Questions of who smashed the window or why don’t matter to Sutton. In the world he’s portraying, people get stabbed and cars get vandalized. His concerns are actually much more formal, as the description of the scene indicates. Toward the film’s end, the director and his cinematographer, Chris Dapkins, resort to several long tracking shots that again are less concerned with story than with creating visually compelling imagery. Because the film was funded by a $200,000 grant from the Venice Biennale College program, Sutton needed to have a “scriptment” for it, but once he chose the eccentric artist and musician, Willis Earl Beal, for the lead role, the story was subsequently improvised and shaped around the personality of the performer. Sutton explains his open approach on set: “But within the scenes, the people in the film had control over how they acted. I work with real people as real people; I guide them and give them hints, but within the frame it becomes very much about them.”
In terms of Beal, the character in the film bears a resemblance to the musician in certain ways, which helps to collapse the divide between performer and role. Although the film is carefully constructed, especially through Seth Bomse’s editing and various sound and image juxtapositions, Beal inhabits his character in such a natural way that the film feels more observational than scripted. There is a sense that we are watching real people rather than fictional characters.
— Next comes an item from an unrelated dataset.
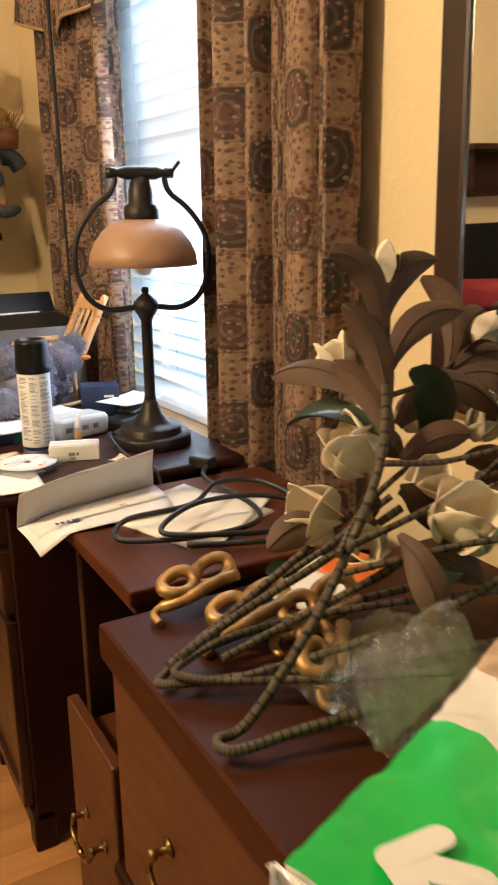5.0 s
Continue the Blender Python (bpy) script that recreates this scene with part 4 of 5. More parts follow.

Sutton’s follow-up to his superb Pavilion (2013) is even more layered, formal, and complex. Memphis is a poetic, visual rendition on the blues, a dazzling meditation on a deeply troubled musician in free fall and a mythic American city that has likewise seen better days.
Memphis played at Venice, Sundance, Sarasota, and the Wisconsin Film Festival (where I saw it), and most recently at the BAMcinemaFEST in Brooklyn. The film will be distributed theatrically by Kino Lorber and will be available on VOD for a month through Vimeo.